I’ve updated this post on 31-Mar-2015, to incorporate the latest changes, and to provide more up to data info on the procurement database. Left everything else in tact.
Happy birthday Malaysia!! Just how awesome is our country, that we celebrate an Independence Day AND a Malaysia Day, not to mention 2 New years day, (or 3 if you count Awal Muharram).
So on that note, I decided to use my IT skills for the good of the country.
To be honest, my IT skills have never been up to par, my day job is more managing/planning/documenting than actual execution of ‘real’ IT work. But it was good for me to dust of the ol’ programming fingers and learn Python to grab some publicly available information and make it more accessible to the less IT centric members of society.
Since I had limited time, and sub-par skills, I decided to set my sights low, and aim to extract all the data from the Malaysian MyProcurement portal, which houses all the results of government tenders (and even direct negotiations) in one single website for easy access. The issue I had with the portal though, was that it only displayed 10 records at a time–from it’s 10,000+ record archive, so there was no way to develop insights into the data from the portal directly, you had to extract it out, but the portal provider did not provide a raw data dump to do this.
So I wrote a simple Python script to extract all the data, and prettified the data in Excel offline. The result is a rather mixed one.

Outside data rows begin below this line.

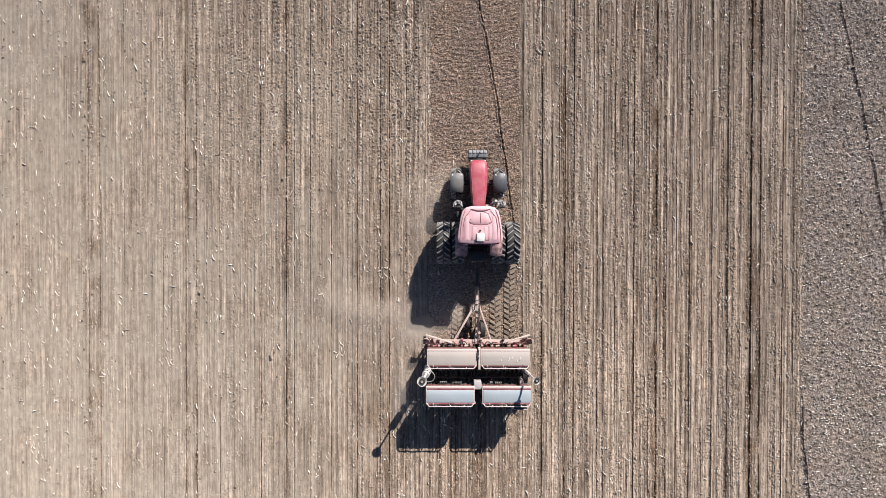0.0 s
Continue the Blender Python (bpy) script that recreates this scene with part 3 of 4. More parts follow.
# paler lines along both sides of the hood
for s in (-1, 1):
    bm = B()
    pts = [(s * 0.235, 1.62, 2.00), (s * 0.29, 2.3, 1.925), (s * 0.33, 2.9, 1.85), (s * 0.335, 3.4, 1.75), (s * 0.28, 3.64, 1.67)]
    for p, q in zip(pts, pts[1:]):
        bar(bm, p, q, 0.009, 0.022, 0)
    part("hood_crease", bm, M_CREASE, tractor)

# front weights on their carrier
bm = box(B(), -0.43, 0.43, 3.84, 3.97, 0.62, 0.96, 0.02)
part("weight_carrier", bm, M_IRON, tractor)
for i in range(5):
    x = -0.352 + i * 0.176
    bm = box(B(), x - 0.086, x + 0.086, 3.98, 4.32, 0.48, 1.02, 0.012)
    slab = part("front_weight", bm, M_IRONBLUE, tractor)
    part("handle", box(B(), x - 0.07, x + 0.07, 4.17, 4.30, 1.005, 1.05, 0.012), M_WEIGHT, slab, "pale grey handle")
part("tow_pin", bar(B(), (-0.08, 3.96, 1.08), (0.10, 4.22, 1.10), 0.06, 0.05), M_BLACK, tractor)


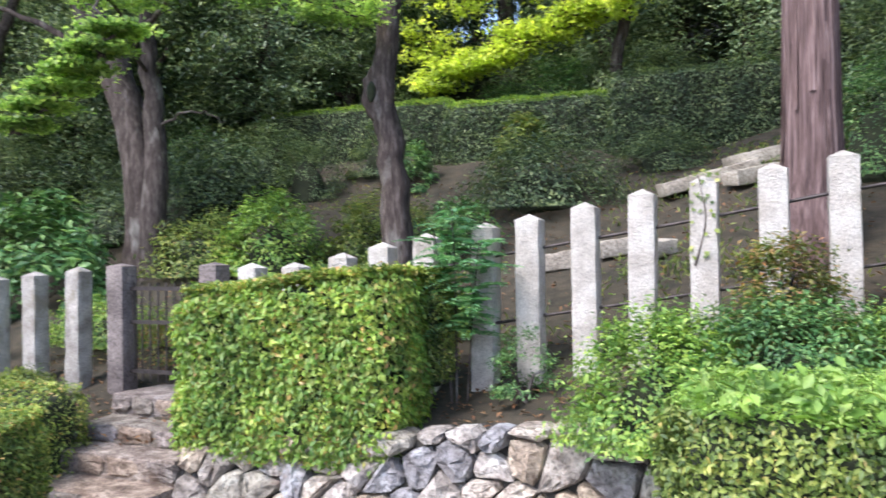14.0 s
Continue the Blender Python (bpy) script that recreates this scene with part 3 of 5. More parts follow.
def build_barrier():
    root = thing("bamboo_barrier", "bamboo pole on two round-topped wooden posts before the stairs", "barrier")
    A, B = np.array([-1.92, 5.29]), np.array([0.45, 4.08])
    t = (B - A) / np.linalg.norm(B - A)
    ang = math.degrees(math.atan2(t[1], t[0]))
    for P in (A, B):
        zb = ground_z(*P) if P[1] > 5 else 0.06
        m = pose(P[0], P[1], zb, 0, 0, ang + 90)
        bm = bmesh.new()
        prof = [(-0.058, 0.0), (-0.058, 0.605)] + [(0.058 * -math.cos(s), 0.605 + 0.06 * math.sin(s)) for s in np.linspace(0.2, math.pi - 0.2, 10)] + [(0.058, 0.605), (0.058, 0.0)]
        fr = [bm.verts.new(m @ Vector((x, -0.04, z))) for x, z in prof]
        bk = [bm.verts.new(m @ Vector((x, 0.04, z))) for x, z in prof]
        bm.faces.new(fr)
        bm.faces.new(bk[::-1])
        for i in range(len(fr)):
            bm.faces.new((fr[i], fr[i - 1], bk[i - 1], bk[i]))
        bmesh.ops.recalc_face_normals(bm, faces=bm.faces)
        part("post", bm, M_barrier, root, "round-topped orange-brown wooden post")
        bm = bmesh.new()
        box(bm, -0.28, 0.28, 0.042, 0.10, 0.0, 0.07, 0.006, m)
        box(bm, -0.28, 0.28, -0.10, -0.042, 0.0, 0.07, 0.006, m)
        part("foot", bm, M_barrier, root)
    a, b = A - t * 0.36, B + t * 0.42
    n = 80
    path, rad = [], []
    for i in range(n + 1):
        s = i / n
        p = a + (b - a) * s
        path.append((p[0], p[1], 0.595 + 0.012 * math.sin(3.1 * s)))
        k = (s * 11 + 0.3) % 1.0
        rad.append((0.022 + 0.014 * s) * (1.10 if k < 0.05 else 1.0))
    path.append((*(a + (b - a) * 0.985), 0.595))
    rad.append(0.024)
    V, F = tube_arrays(path[:-1], rad[:-1], 14)
    pole = mesh_np("bamboo_pole", V, F, M_bamboo, root, "pale yellow jointed bamboo pole", smooth=True)
    for i in range(11):
        s = (i + 0.72) / 11
        k = int(s * n)
        V, F = tube_arrays([path[k], path[k + 1]], [rad[k] * 1.06, rad[k] * 1.06], 14)
        c = np.array(path[k]) * 0.5 + np.array(path[k + 1]) * 0.5
        d3 = (np.array(path[k + 1]) - np.array(path[k]))
        d3 /= np.linalg.norm(d3)
        al = ((V - c) @ d3)[:, None]
        V = V - d3 * al * 0.72
        mesh_np("joint_ring", V, F, M_bamboo_ring, pole, smooth=True)
    e = Vector((*b, path[-2][2]))
    d = Vector((t[0], t[1], 0))
    V, F = tube_arrays([e - d * 0.05, e + d * 0.001], [0.026, 0.0262], 14)
    # flat dark disc painted as the shade inside the pole's open end
    bm = bmesh.new()
    vs = [bm.verts.new(v) for v in V[-14:]]
    bm.faces.new(vs)
    part("painted_hollow_end", bm, M_joint_and_shade, pole)
    # white kerb marker
    bm = box(bmesh.new(), -0.075, 0.075, -0.07, 0.07, -0.1, 0.065, 0.012)
    ob = part("stone_marker", bm, M_post)
    ob.matrix_basis = pose(-2.75, 5.68, -0.03, 0, 0, -20)
    tagged(ob, "small square pale stone marker set in the earth", "stone marker")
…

I was happy that I could at least see which Ministeries or Government departments gave out the most contracts, and what the values of those contracts were. All in all, the excel spreadsheet has more than 10,000 tenders with a cumulative value of RM35 billion worth of contracts going back to 2009. The data allowed me to figure out which Ministry gave out the most contracts, the contracts with the highest and lowest value (including one for Rm0.00, and one for just Rm96.00). All in all it was quite informative.
What I wasn’t too happy about was the data quality in the dataset. Firstly, there were 419 tenders where the winning party wasn’t documented–in other words a total of Rm2 Billion was given out through this system but the winning parties who received that huge amount of cash was blank. Also the names of the winners were not documented consistently, for example look at the screenshot below:
This company “ADVANCE ALTIMAS SDN.BHD.” won 5 different contracts, but the name of the company seems to change with each contract. Sometimes there is a dot at the end of the SDN and BHD, sometimes there isn’t, and one time there is a huge typo that changes ALTIMAS to AGITMASS. Even the ROC registration number or the Ministries own registration number (under MOF/PKK) is inconsistent acrosss the 5 entries, and this is not specific to this company either. The entire dataset is filled with these inconsistencies.
This made it difficult to see which companies were getting most of the contracts and which companies were one hit wonders. That being said, before you start to criticize, anyone who has worked with government or even large corporations know that this is all too common, and nothing specific to our Govenrment. Maintaining and cleaning up data is something a lot of bureaucracies find hard to do.
I’ve blogged about the Auditor-Generals report previously, specifically with regards to IT spend, and how the US government has an IT dashboard. Hopefully, this will help improve transparency in our government expenditure.